歴史の不在証明(17)
以上の考察は素描といったところなので、細部については反論の余地もあろう。しかし重要な点は、今日的な<歴史>が<神話>に対しどのような仮説を立てようとも、<科学>の必要条件たる<オッカムの剃刀>(最少の仮説であること)も<反証可能性>(実験や観測で立証できること)も満たさないということである。これは本論の最初でも述べたように、我々が入手しうる「過去」はあくまで「現在」の部分集団でしかないことに由来する。前に、「古代ギリシアのアテネ」を我々が想像する際にカラーの動画を思い浮かべてしまう矛盾について述べたのを覚えているだろうか。そのようなことが生じてしまうのは、「現在」我々が参照可能な「歴史映画」に影響されてのことである。つまり、我々が<過去>を想う時に利用可能なのは「現在」に存在する<過去>の「遺物」であり、さらにそれは、「歴史映画」のような当時作られたものでない「まがい物」<代替物>であってもかまわないということだ。これは「歴史映画」にとどまらない。「遺跡」にしろ「遺物」にしろ、各地で伝承された「神話」にしろ、それ自体はあくまで「現在」という集合に属するために、<過去>の構成要素そのものにはなりえない「まがい物」だということだ。よって原理的に、<歴史>は<過去>のいかなる事象をも立証することは不可能である。
そのように考えてみれば、結局、今日的な<歴史>が則らんとする<科学主義>は、「<科学>で使用されるのと同様の仮説を採用する」という志向(「そうありたい」と欲すること)であって、<科学>そのものの実現ではない(というより、実現できない)。なお、「<科学主義>であって<科学>ではない」という原理的な限界は、<経済学>等、<社会科学>と呼ばれる分野全体が持つ呪縛でもある。
以上述べたように、「歴史」上の出来事が本当に起きたことなのかどうか、真の意味(<科学>に則った形)で我々が知ることはできない。にも係わらず、これを理解しない人々によって「過去の歴史的イベント」を肯定的にとらえる陣営と否定的にとらえる陣営とで熾烈な論争が今日も繰り広げられている。特にこのイベントが戦時中の「虐殺」等であった場合は、政治的イデオロギーも相まって際限なくヒートアップする。その時に両陣営が決まって口にするのは(これも再掲であるが)「歴史的真実は唯ひとつのものである」云々である。「過去の真実が何であろうと自陣営が勝利したい」という動機ならまだ人情としてわからなくもないが、ここで立証したように「唯ひとつの歴史的真実など金輪際知ることはできない」のであるから、「真実を明らかにする」などといった学問的粉飾を施した無為な議論にだけは時間を浪費するのをやめた方がいいと助言したい。

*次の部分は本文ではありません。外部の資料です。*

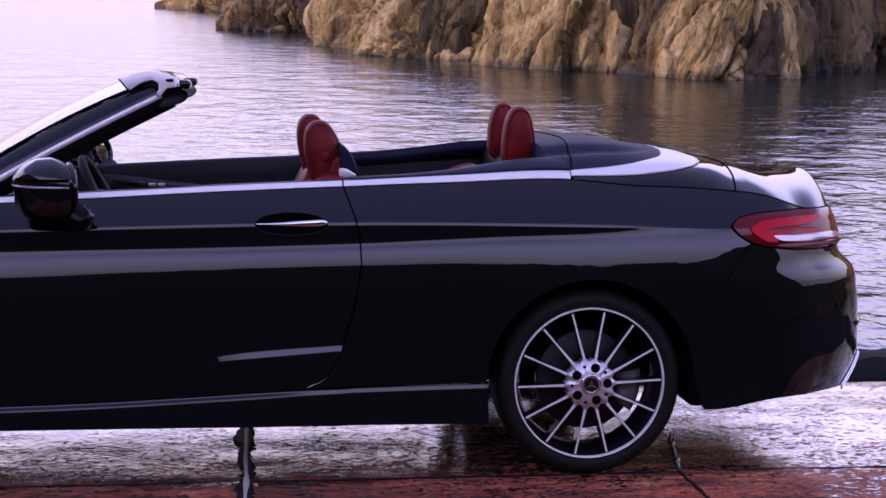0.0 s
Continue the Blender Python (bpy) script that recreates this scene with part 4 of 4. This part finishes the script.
# steering wheel
wheel_c, wheel_r = Vector((-0.25, -0.37, 0.900)), 0.182
ring = [wheel_c + Vector((0.45 * math.cos(a) * wheel_r * -1, math.sin(a) * wheel_r, 0.89 * math.cos(a) * wheel_r)) for a in np.linspace(0, 2 * math.pi, 48, endpoint=False)]
steer = part("steering_wheel", tube(ring, 0.017, 10, True), M["black_leather"], car, "black leather steering wheel")
part("wheel_boss", box(-0.31, -0.24, -0.45, -0.29, 0.84, 0.95, 0.025), M["black_leather"], steer)
for a in (1.57, 3.14, 4.71):
    part("wheel_spoke", tube([wheel_c + Vector((-0.02, 0, 0)), wheel_c + Vector((-0.45 * math.cos(a) * wheel_r, math.sin(a) * wheel_r, 0.89 * math.cos(a) * wheel_r))], 0.013, 8), M["alu"], steer)


# seats
def front_seat(y):
    head = soft([(0.492, 0.94), (0.468, 1.03), (0.453, 1.12), (0.468, 1.198), (0.536, 1.212), (0.580, 1.150), (0.600, 1.09), (0.602, 1.02), (0.585, 0.94)])
    seat = part("front_seat", pillow(rounded([(0.18, 0.45), (0.43, 0.46), (0.63, 0.98), (0.60, 1.02), (0.50, 1.02), (0.40, 0.80), (0.30, 0.56)], 5, 0.35), y - 0.24, y + 0.24, 0.12), M["leather"], car, "red leather front seat")
    part("headrest", pillow(head, y - 0.095, y + 0.095, 3.0, 10), M["leather"], seat)
    pip = [Vector((p[0], y - 0.052, p[1])) for p in head]
    part("piping", tube([Vector((0.527 + (p.x - 0.527) * 0.90, y - 0.066, 1.085 + (p.z - 1.085) * 0.90)) for p in pip], 0.0025, 6, True), M["stitch"], seat)
    part("cushion", pillow(rounded([(-0.12, 0.44), (-0.12, 0.60), (0.40, 0.58), (0.42, 0.44)], 5, 0.3), y - 0.25, y + 0.25, 0.1), M["leather"], seat)
    part("seat_shell", pillow(rounded([(0.572, 1.05), (0.580, 1.132), (0.606, 1.112), (0.630, 1.075), (0.648, 1.026), (0.640, 1.008), (0.606, 1.022)], 5, 0.35), y - 0.19, y + 0.19, 0.12), M["cover"], seat, "navy seat back shell")
    part("belt_guide", slab_of(rounded([(0.574, 1.043), (0.600, 1.042), (0.636, 1.020), (0.630, 1.010), (0.574, 1.010)], 3), 0.03, lambda x, z: y - 0.20, 0.004), M["satin"], seat, "bright belt guide")
    part("release_knob", lathe([(0.016, 0.0), (0.016, -0.008), (0.011, -0.010), (0.0, -0.009)], steps=24), M["leather"], seat).location = (0.532, y - 0.092, 1.078)
    part("bolster", pillow(rounded([(0.505, 0.93), (0.540, 1.02), (0.562, 1.075), (0.600, 1.088), (0.590, 1.03), (0.560, 0.93)], 4, 0.3), y - 0.175, y - 0.118, 0.15), M["leather"], seat)


front_seat(-0.37)
front_seat(0.37)

bench = part("rear_seat", pillow(rounded([(0.88, 0.50), (1.12, 0.52), (1.24, 0.98), (1.20, 1.002), (1.10, 0.975), (1.0, 0.72)], 5, 0.35), -0.60, 0.60, 0.06), M["leather"], car, "red leather rear bench")
part("rear_cushion", pillow(rounded([(0.66, 0.45), (0.66, 0.62), (1.05, 0.60), (1.05, 0.45)], 5, 0.3), -0.60, 0.60, 0.06), M["leather"], bench)
for y in (-0.32, 0.32):
    dx = 0.045 if y > 0 else 0.0
    prof = soft([(1.195, 1.02), (1.194, 1.13), (1.207, 1.215), (1.234, 1.258), (1.284, 1.258), (1.304, 1.21), (1.317, 1.14), (1.320, 1.02)])
    prof = [(x + dx, z) for x, z in prof]
    part("headrest", pillow(prof, y - 0.065, y + 0.065, 3.0), M["leather"], bench)
    part("piping", tube([(1.255 + dx + (x - dx - 1.255) * 0.90, y - 0.046, 1.14 + (z - 1.14) * 0.90) for x, z in prof], 0.0025, 6, True), M["stitch"], bench)

# ---- windscreen ----
A_lo = smooth_line([(-0.715, -0.735, 0.945), (-0.47, -0.675, 1.085), (-0.26, -0.615, 1.197), (-0.095, -0.565, 1.280), (-0.056, -0.552, 1.300)])
A_hi = smooth_line([(-0.800, -0.730, 0.975), (-0.53, -0.660, 1.148), (-0.33, -0.605, 1.257), (-0.13, -0.552, 1.343), (-0.085, -0.545, 1.350)])
A_hi = [b.lerp(a, 0.66) + Vector((0, 0.026, 0)) for a, b in zip(A_hi, A_lo)]
screen = part("windscreen", sheet(A_hi, [Vector((p.x, -p.y, p.z)) for p in A_hi], 33, lambda i, t: Vector((-0.13 * (1 - 0.30 * i) * (1 - (2 * t - 1) ** 2), 0, 0.016 * i * (1 - (2 * t - 1) ** 2)))), M["glass"], car, "raked windscreen glass")
solid = screen.modifiers.new("thickness", "SOLIDIFY")
solid.thickness = 0.006
pair("windscreen_pillar", sheet(A_hi, A_lo, 9, lambda i, t: Vector((-0.005 * math.sin(math.pi * t), -0.007 * math.sin(math.pi * t), 0.008 * math.sin(math.pi * t)))), M["paint"], car, "black windscreen pillar")
pair("pillar_trim", ribbon([p + Vector((0, -0.004, 0)) for p in A_lo], [p + Vector((0.018, 0.002, -0.012)) for p in A_lo], 0.01, 0.004), M["satin"], car, "bright chrome pillar strip")
pair("pillar_lining", sheet([p + Vector((0.018, 0.002, -0.012)) for p in A_lo], [p + Vector((0.062, 0.07, -0.045)) for p in A_lo], 7, lambda i, t: Vector((0.012 * math.sin(math.pi * t), 0, -0.012 * math.sin(math.pi * t)))), M["plastic"], car)
pair("pillar_lining", sheet([p + Vector((0.062, 0.07, -0.045)) for p in A_lo], A_hi, 5), M["plastic"], car)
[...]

それに対して、心理学者ユングは<神話>に異なるアプローチを行った。ただし、「神話」として口頭伝承されたストーリーが世代間を経て変遷していった、というところまでは<科学主義>によるアプローチと共通である。しかし、変遷の生起メカニズムが両者では全く異なる。ユングは、<元型>と呼ばれる人類共通のモチーフ(「物語」に登場する事物や筋運び)に沿った形でストーリーが変遷したことを主張し、「ドラゴン退治」であろうが「神による世界創世」であろうがストーリーの真贋そのものについては注目しなかった。繰り返しになるが、<過去>の出来事が本当に起きたかどうかを我々が知るのは不可能なのだから、<神話>の真贋を議論の俎上に上げなかった彼の態度は全くもって正しい。人類がなぜ<元型>と呼ばれるモチーフを共有しているのかについては、ユングは我々人類が無意識下で皆つながっているからだという仮説(集合的無意識仮説)を展開したが、それについてはここで関知しない。一方、<科学主義>によるアプローチは、例えば「ドラゴン退治」の「神話」であれば、原初に野生動物を仕留めた体験を現実に起きた<真実>としつつ(それを立証することなど不可能であるにもかかわらず)、その後の変遷は話者個人の資質(虚栄心や忖度、好奇心等)によって起きたり起きなかったり、変遷の程度が左右されるとする。個人がどのような資質を持つかは他者から計り知ることはできず、かつ万人に共通する明確な傾向などない(事前仮定がない)ので、結局のところ、変遷が個人の気まぐれで行き当たりばったりに起きているように見える。これは、客観的に見ると変遷はランダムに生起しているということである。したがって、<突然変異>というランダムな偶然によって進化が生じるというダーウィニズム的なメカニズムと言える。